When it comes to the former, weaponizing the body (sorry, but the term was already out there, and I just could not come up with a better one), it would entail awakening the student's awareness of the potential of using various body parts to achieve certain effect in combat, plus working to maximize that potential.
No, not like that!
Naturally, various fighting systems have different takes on what are the worthy considerations in this regard and how far to go in developing any of those perceived assets. Possibly the prevailing problem here is that the schools of thought tend to revolve around the particular body parts and techniques per se, instead of looking at the bigger picture and identifying how some of any of those tools fit the individual person training in the system. Therefore, we end up having grappling systems, striking systems etc, while it may be more productive to think of grappling/striking options. 

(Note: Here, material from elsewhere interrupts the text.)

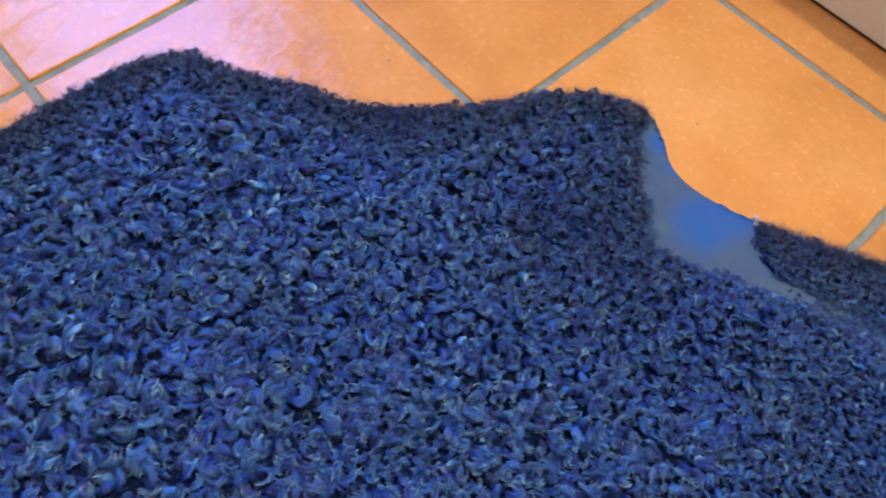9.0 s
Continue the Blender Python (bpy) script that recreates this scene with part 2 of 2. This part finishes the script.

Like pointed, whatever the arsenal it cannot be put to any effective use without some sort of delivery structure, and since we are discussing close combat, it means the biomechanical structure of an exponent. Again, the term "good/proper/correct structure" has become almost overused, and it resulted in the focus being on the trainee looked at in know the "keep your head like this, your arms like that etc." approach. It then leads to having an image of THE correct structure in our head. But since our main concern is fighting another person (or more of them), they have to be taken into account. Without going into microscopic detail and countless examples, it suffices to say that one's structure (ideally) has to facilitate dealing with the force coming from the opposition as well as our own force production. See, it now looks more like a movie, not a still image!

To achieve that, our idea of structure should be of a dynamic and moving interrelation of all elements at hand, in any particular situation. It definitely should not be perceived as some "ideal" position... Namely, it most often actually means ideological, almost carved in stone, and how that helps adaptability?